В тот миг я повел себя не как мальчик – как мужчина; по крайней мере, на это надеюсь. Я обратился к ней с одной лишь простой просьбой, на которую она тут же дала согласие: прогуляться со мной до Бельведера. Солнце садилось; воздух дышал красотой и любовью; и, указав на лес и поле, что красочный закат окрасил мягкими золотисто-розовыми тонами, я воскликнул:
– Взгляни, Эллен! Если есть в природе такая красота – стоит жить ради нее!
– Верно – если только неотвязная скорбь не чернит этот прекрасный пейзаж уродливыми тенями. Красота в глазах смотрящего; мои глаза все видят безобразным и злым.
С этими словами она прикрыла глаза; но все же Эллен была молода и чувствительна, и ласковые прикосновения ветерка уже начали дарить ей утешение.
– Милая Эллен, – продолжал я, – есть ли на свете хоть что-нибудь, чем я тебе не обязан? Я – твой ученик, твое создание; жил бы слепо, как другие, но ты открыла мне глаза; ты показала мне, что справедливо, добро, прекрасно – неужто все лишь ради того, чтобы обречь меня на горе? Если ты меня покинешь, что со мною станется? – В эти слова я вложил все свое сердце; из глаз моих брызнули слезы. – Не покидай меня, Эллен! – продолжал я. – Я не смогу жить без тебя – но и умереть не смогу: ведь у меня есть мать… отец…
Тут она быстро отвернулась со словами: «Да, этим тебя судьба благословила!» – и голос ее поразил меня своей неестественностью. Она побледнела как смерть и принуждена была присесть. Я не отходил от нее, умолял, плакал, пока она – прежде на моих глазах не пролившая ни слезинки – не разразилась бурными рыданиями.

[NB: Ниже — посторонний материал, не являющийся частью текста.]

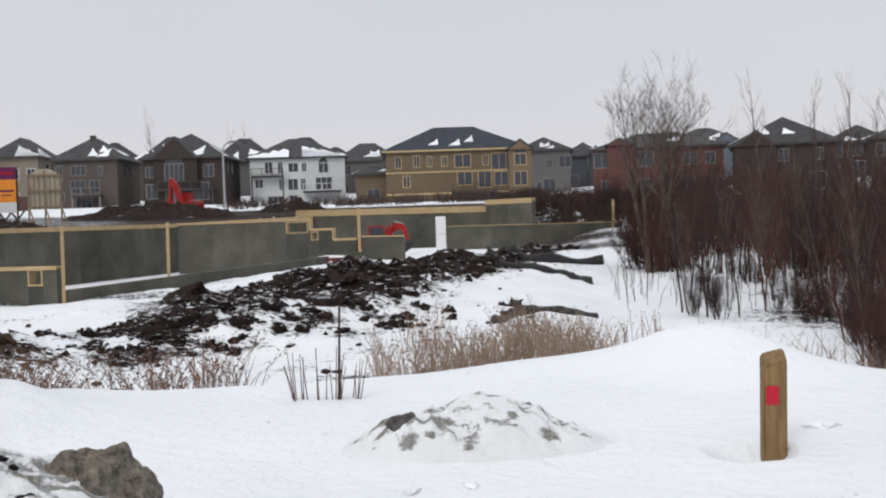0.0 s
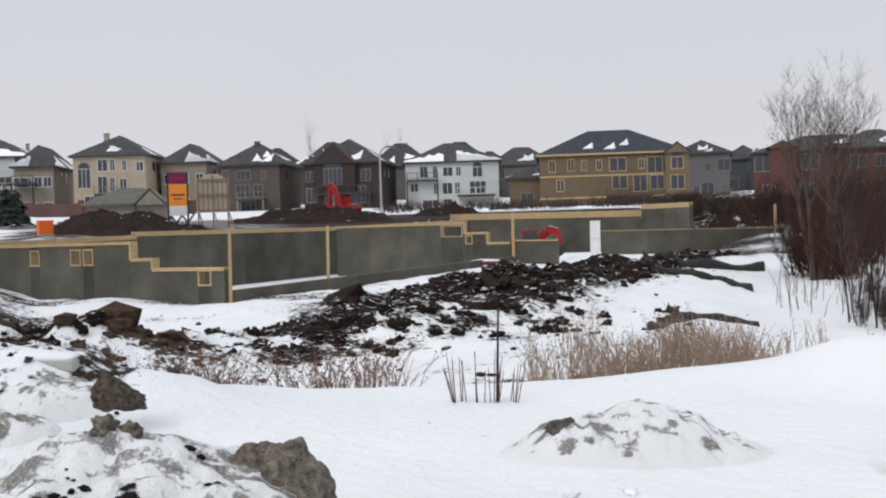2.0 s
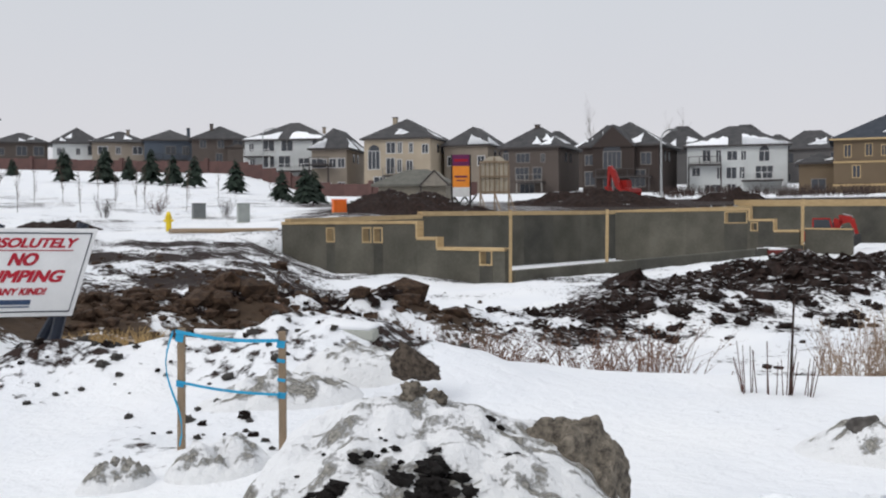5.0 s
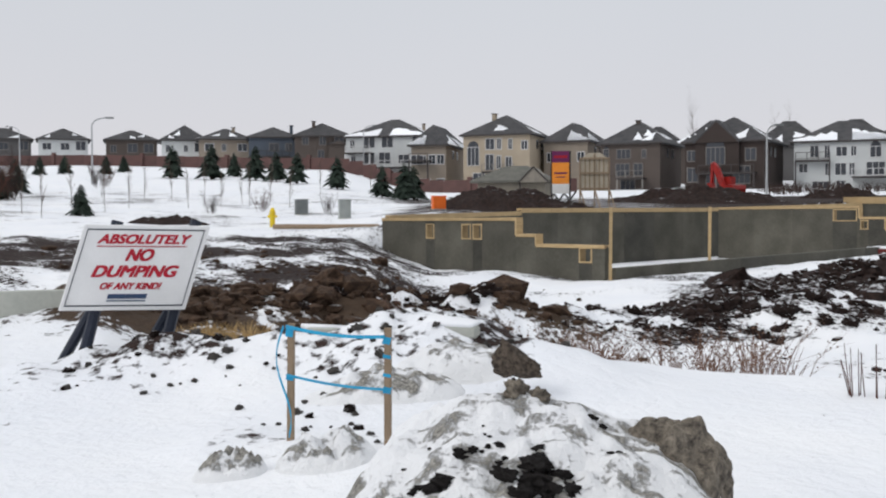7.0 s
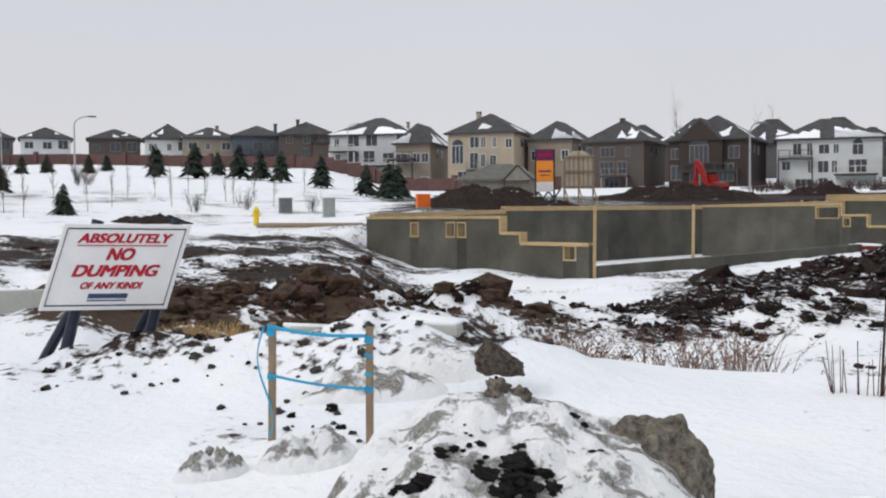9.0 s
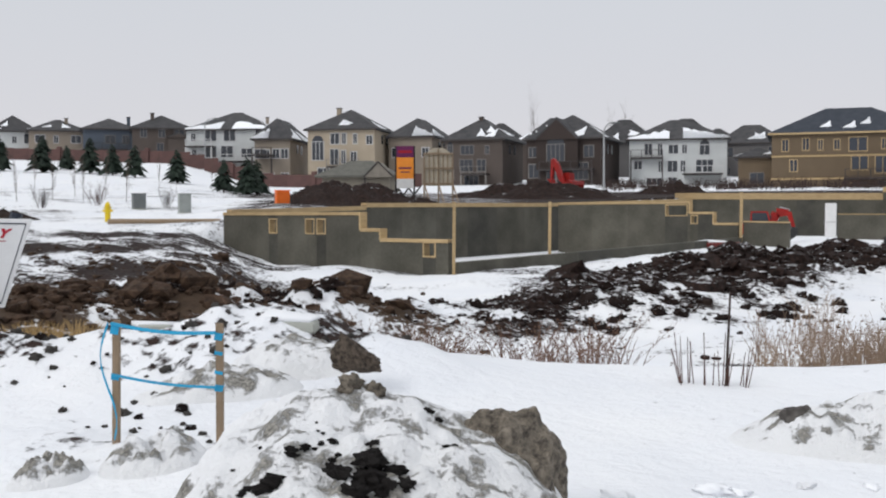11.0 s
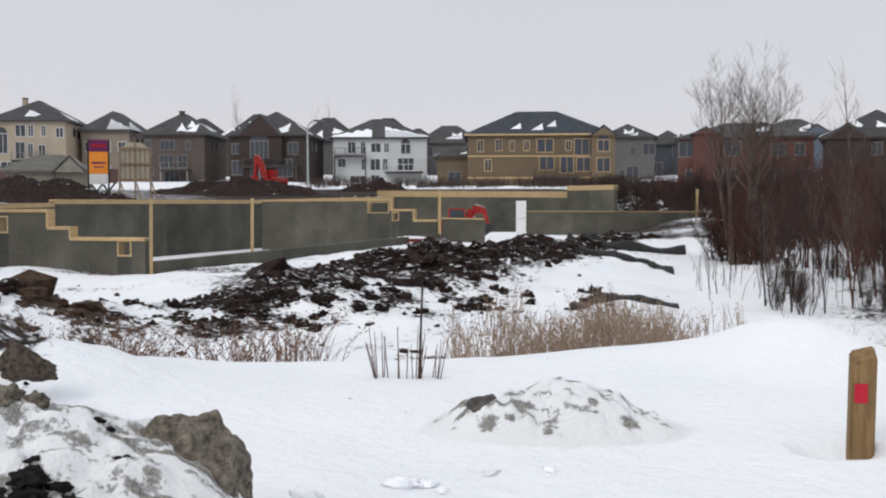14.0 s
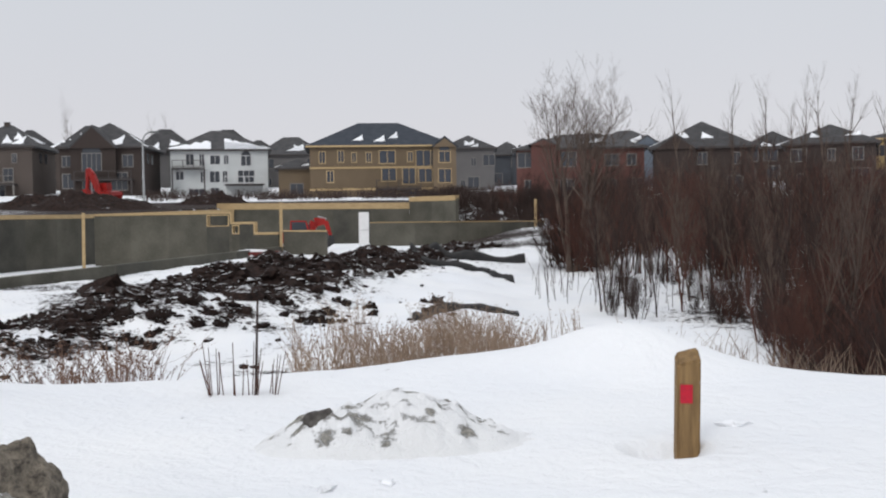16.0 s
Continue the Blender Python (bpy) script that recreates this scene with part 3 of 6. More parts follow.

После этого, казалось, она забыла о своем решении. Возвращались мы уже при лунном свете; разговор наш звучал даже спокойнее и веселее обыкновенного. Войдя в дом, я вылил смертоносный напиток. В ее «доброй ночи» не было уже и следа прежнего волнения; а на следующий день она сказала: «Безрассудно, даже порочно с моей стороны было, разорвав все прежние узы, связать себя новыми – и все же я буду верна долгу. Прости, что тебе пришлось встретиться со столь мучительными чувствами и участвовать в столь тягостных сценах; больше этого не повторится – я скреплю свое сердце и не покину тебя, пока связь между нами не ослабеет или не порвется и я не стану вновь свободна».
За все время нашего общения один лишь случай засвидетельствовал, что связь ее с миром не совсем утрачена. Порой я приносил Эллен газеты; времена были неспокойные, и, хотя до знакомства со мной она забыла все, кроме мира, в который заключила свое сердце, – теперь, чтобы меня порадовать, поддерживала беседы о Наполеоне, России, откуда император вернулся разбитым, и о надеждах на его конечное поражение. Однажды газета лежала на столе; вдруг какие-то строки привлекли ее взгляд; склонившись над столом, она начала с жадностью читать – и грудь ее бурно вздымалась; однако через несколько мгновений она овладела собой и попросила меня унести газету. Почти нестерпимое любопытство охватило меня, однако удовлетворить его было нечем, хоть позже я и обнаружил на этой странице объявление, гласившее:
Вскоре после этого случая с наступлением зимы хрупкий организм бедной моей Эллен начал являть признаки решительного нездоровья. Я часто подозревал, что, не покушаясь впрямую на свою жизнь, она предпринимала немало усилий, чтобы подорвать собственное здоровье и вызвать у себя смертельную болезнь. Теперь, в самом деле заболев, она отказывалась от врачей и лекарств; однако ей стало лучше, и, когда мы виделись в последний раз – перед тем, как я уехал домой на рождественские каникулы, – она выглядела почти здоровой. Обращение ее со мной было теплым и ласковым: она говорила, что уверена в продолжении нашей дружбы, и просила никогда ее не забывать, хоть и отказалась писать и мне запретила присылать ей письма.